The office of Narcotics Control Board (ONCB) has issued an alert about so-called "virginity-loss" pills.
Such pills, which are now widely advertised on the Internet, are very likely to contain the tranquiliser alprazolam and are sold overseas under the brand name Xanax. "The number of reported crimes involving such drugs has been rising," said ONCB secretary-general Niyom Termsrisuk.
These psychoactive drugs have sedative, hypnotic, anxiety-reducing, anti-convulsant, muscle-relaxant and amnesic side effects. They are therefore usually prescribed to patients suffering from alcohol dependence, seizures, anxiety disorders, panic, agitation and insomnia.
However, when they are abused, they can be very dangerous to women. Victims of sex crimes, for example, will hardly remember anything if they are inadvertently fed such drugs and violated. Indeed, the sellers of such drugs wilfully promote them as "virginity loss" pills and thus attract buyers who have bad intentions. "Drugged victims are often sexually abused or robbed," said Niyom, who pointed out that alprazolam was classed as a prescription drug and could not be sold over the counter at pharmacies.
Thai law, moreover, has prescribed harsh punishments for those who commit offences related to it.
An unlicensed importer, manufacturer or exporter of alprazolam faces a prison term of between five and 20 years and a fine of between Bt500,000 and Bt2 million, while an illegal seller faces a term of seven to 20 years and a fine of Bt700,000 (S$29,208) to Bt2 million.

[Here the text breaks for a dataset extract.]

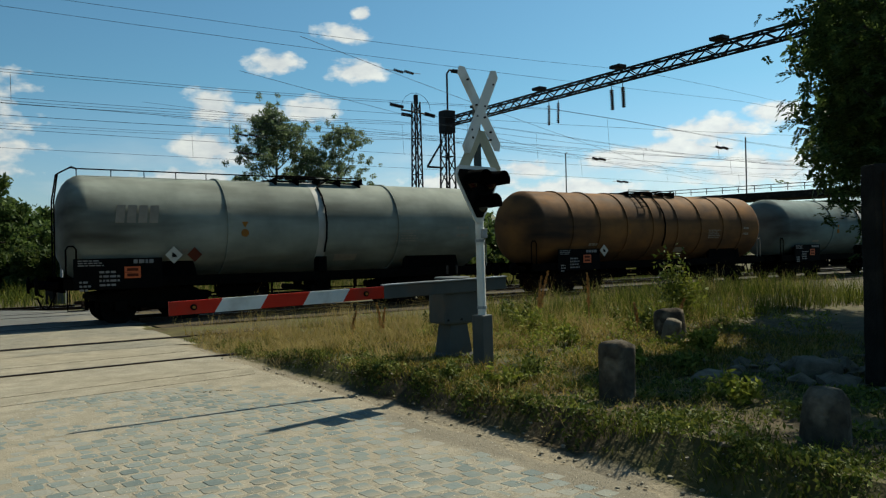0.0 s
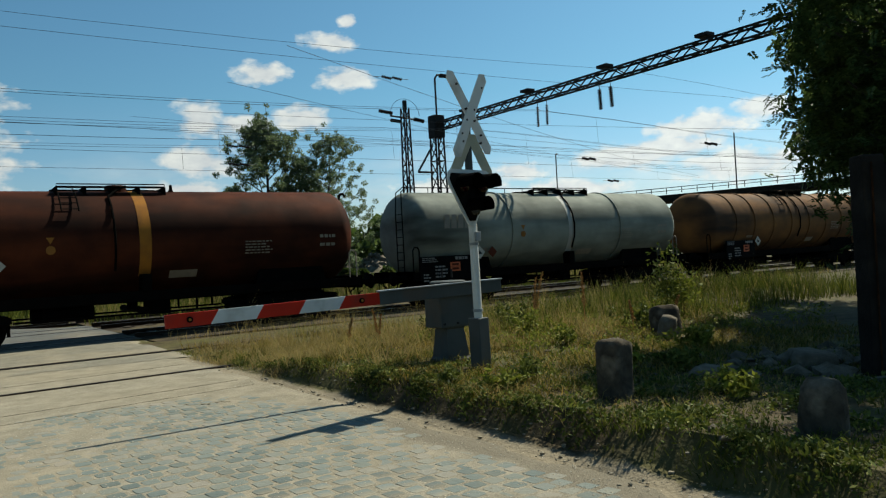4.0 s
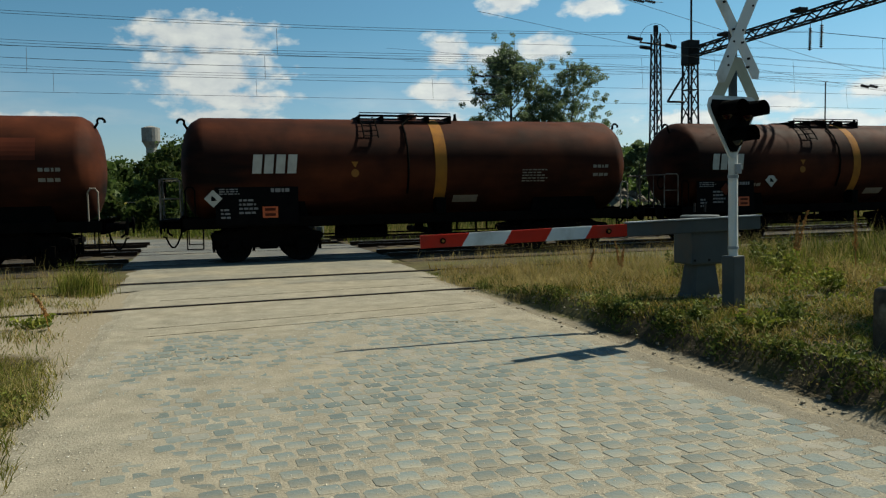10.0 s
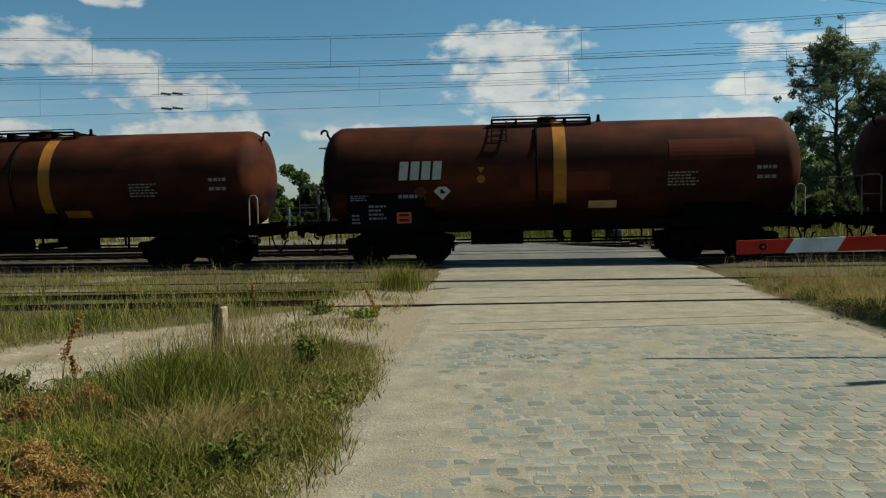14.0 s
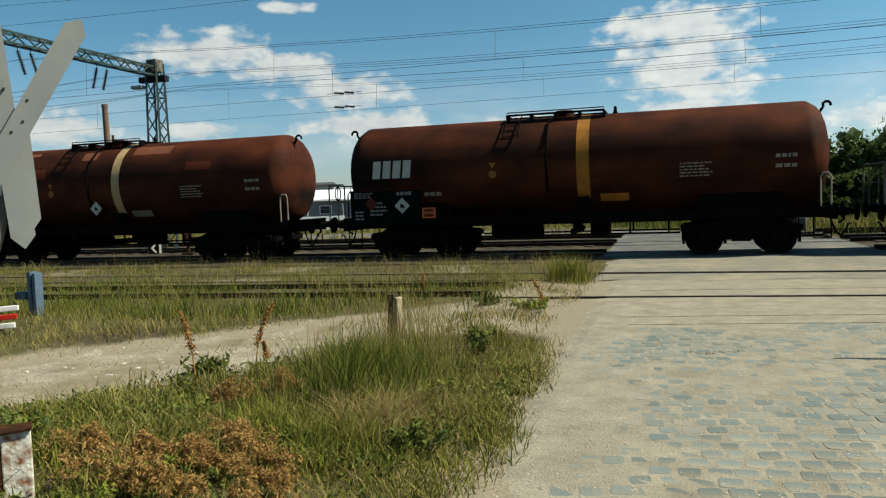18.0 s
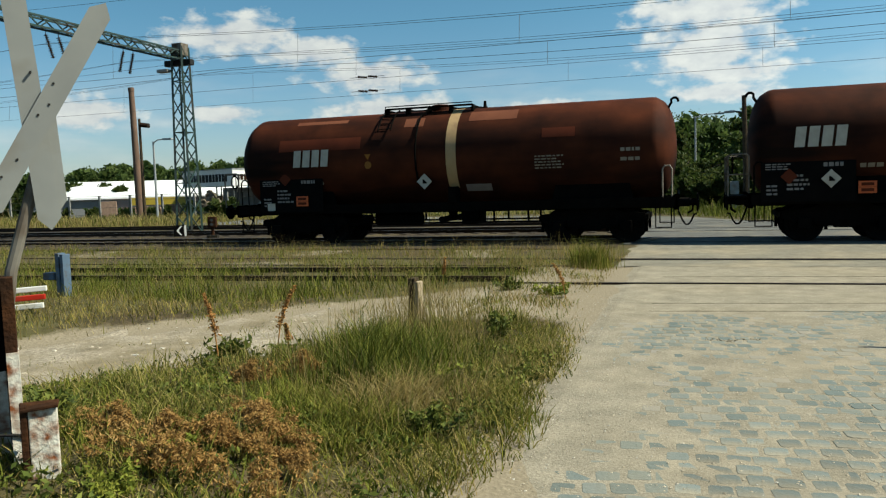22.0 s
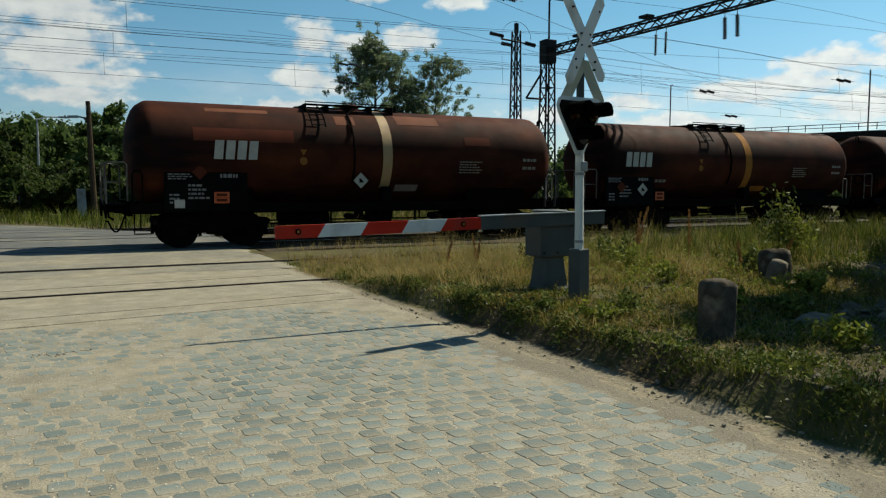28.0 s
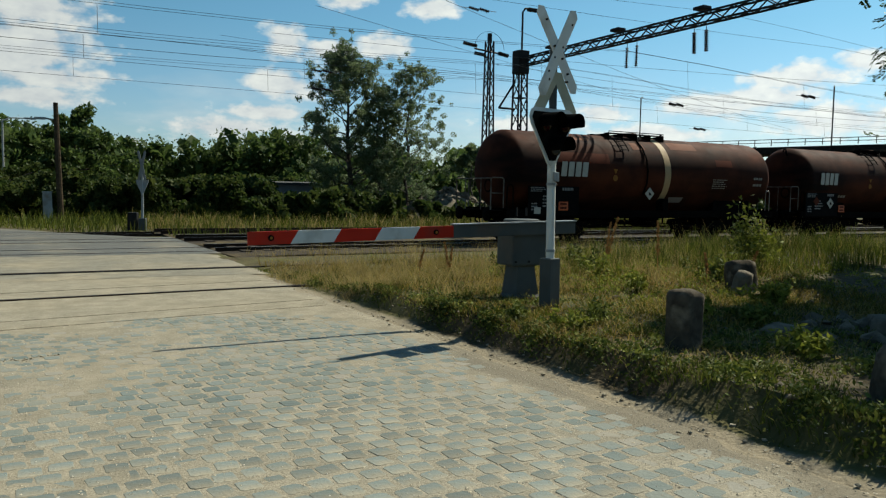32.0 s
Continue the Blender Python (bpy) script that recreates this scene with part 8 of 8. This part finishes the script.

A person found to be in illegal possession of the drug is also liable to a jail term of between one and five years and/or a fine of Bt20,000 to Bt100,000; for an abuser, the maximum sentence is three years and/or a maximum fine of Bt60,000.
Nevertheless the drug has still apparently leaked into Thai society and led to criminal offences being committed. ONCB has therefore asked police to closely monitor entertainment venues so as to prevent any of their customers from abusing it. Niyom has also urged parents and teachers to keep watch of their children or students to make sure they aren't led astray. In a related development the Consumer Protection Police Division has taken action against a person advertising "virginity-loss pills" on social media.
Pol Colonel Chanannat Sarnthawanpaet, a superintendent at the division, said yesterday that Kanyamon Sathianram, a woman living in Nakhon Ratchasima province, had been arrested in connection with the Facebook page.
Found in her possession were several drugs that claimed to boost sex drive and products advertised as "virginity-loss pills".
"The pills so far are in fact made of chlorine," Chanannat said. Kanyamon has been charged with selling modern medicines without permission and selling so-called medicine items that were not listed as drugs. If convicted of both charges, she could be jailed for up to eight years and/or also be fined.